**GIVEN MATERIAL**

>> begin

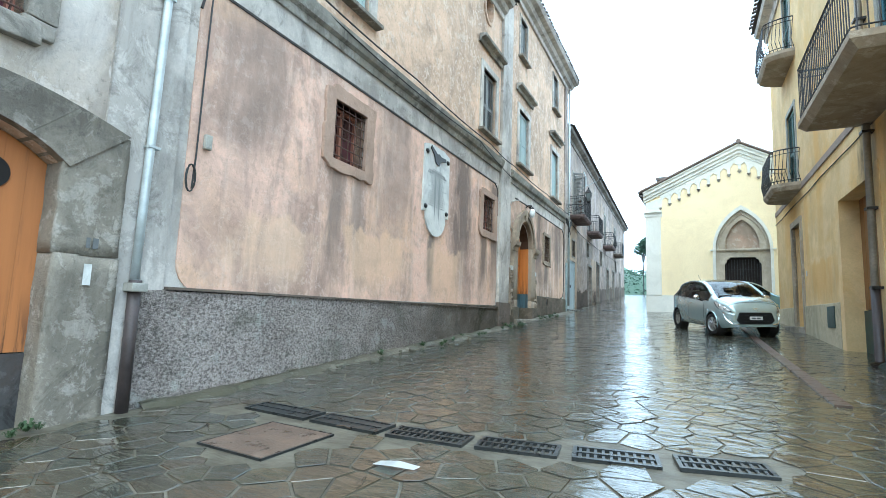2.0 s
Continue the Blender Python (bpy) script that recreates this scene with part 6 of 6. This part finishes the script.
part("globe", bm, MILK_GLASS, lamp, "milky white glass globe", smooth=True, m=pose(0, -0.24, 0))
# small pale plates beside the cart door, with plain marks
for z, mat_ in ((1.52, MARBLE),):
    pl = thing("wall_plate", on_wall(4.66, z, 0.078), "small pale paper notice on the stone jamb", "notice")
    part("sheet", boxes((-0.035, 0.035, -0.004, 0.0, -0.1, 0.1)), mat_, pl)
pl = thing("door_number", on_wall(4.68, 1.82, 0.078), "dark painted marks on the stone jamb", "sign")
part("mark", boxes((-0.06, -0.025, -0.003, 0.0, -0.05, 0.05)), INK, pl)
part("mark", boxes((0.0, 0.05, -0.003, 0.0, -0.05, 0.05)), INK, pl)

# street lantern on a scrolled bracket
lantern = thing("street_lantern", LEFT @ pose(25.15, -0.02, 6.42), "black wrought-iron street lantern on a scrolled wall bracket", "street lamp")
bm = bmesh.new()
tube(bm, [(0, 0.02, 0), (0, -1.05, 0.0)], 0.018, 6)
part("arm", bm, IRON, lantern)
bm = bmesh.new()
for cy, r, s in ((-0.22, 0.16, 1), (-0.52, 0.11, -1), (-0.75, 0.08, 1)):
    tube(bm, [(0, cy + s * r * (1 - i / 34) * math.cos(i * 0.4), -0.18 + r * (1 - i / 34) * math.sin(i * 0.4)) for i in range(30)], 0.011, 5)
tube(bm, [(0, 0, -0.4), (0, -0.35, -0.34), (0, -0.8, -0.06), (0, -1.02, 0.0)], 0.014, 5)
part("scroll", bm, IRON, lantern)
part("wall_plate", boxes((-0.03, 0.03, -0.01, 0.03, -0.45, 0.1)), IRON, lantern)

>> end

Do not copy the pictures, but repeat every line exactly.

2.0 s
Continue the Blender Python (bpy) script that recreates this scene with part 6 of 6. This part finishes the script.
part("globe", bm, MILK_GLASS, lamp, "milky white glass globe", smooth=True, m=pose(0, -0.24, 0))
# small pale plates beside the cart door, with plain marks
for z, mat_ in ((1.52, MARBLE),):
    pl = thing("wall_plate", on_wall(4.66, z, 0.078), "small pale paper notice on the stone jamb", "notice")
    part("sheet", boxes((-0.035, 0.035, -0.004, 0.0, -0.1, 0.1)), mat_, pl)
pl = thing("door_number", on_wall(4.68, 1.82, 0.078), "dark painted marks on the stone jamb", "sign")
part("mark", boxes((-0.06, -0.025, -0.003, 0.0, -0.05, 0.05)), INK, pl)
part("mark", boxes((0.0, 0.05, -0.003, 0.0, -0.05, 0.05)), INK, pl)

# street lantern on a scrolled bracket
lantern = thing("street_lantern", LEFT @ pose(25.15, -0.02, 6.42), "black wrought-iron street lantern on a scrolled wall bracket", "street lamp")
bm = bmesh.new()
tube(bm, [(0, 0.02, 0), (0, -1.05, 0.0)], 0.018, 6)
part("arm", bm, IRON, lantern)
bm = bmesh.new()
for cy, r, s in ((-0.22, 0.16, 1), (-0.52, 0.11, -1), (-0.75, 0.08, 1)):
    tube(bm, [(0, cy + s * r * (1 - i / 34) * math.cos(i * 0.4), -0.18 + r * (1 - i / 34) * math.sin(i * 0.4)) for i in range(30)], 0.011, 5)
tube(bm, [(0, 0, -0.4), (0, -0.35, -0.34), (0, -0.8, -0.06), (0, -1.02, 0.0)], 0.014, 5)
part("scroll", bm, IRON, lantern)
part("wall_plate", boxes((-0.03, 0.03, -0.01, 0.03, -0.45, 0.1)), IRON, lantern)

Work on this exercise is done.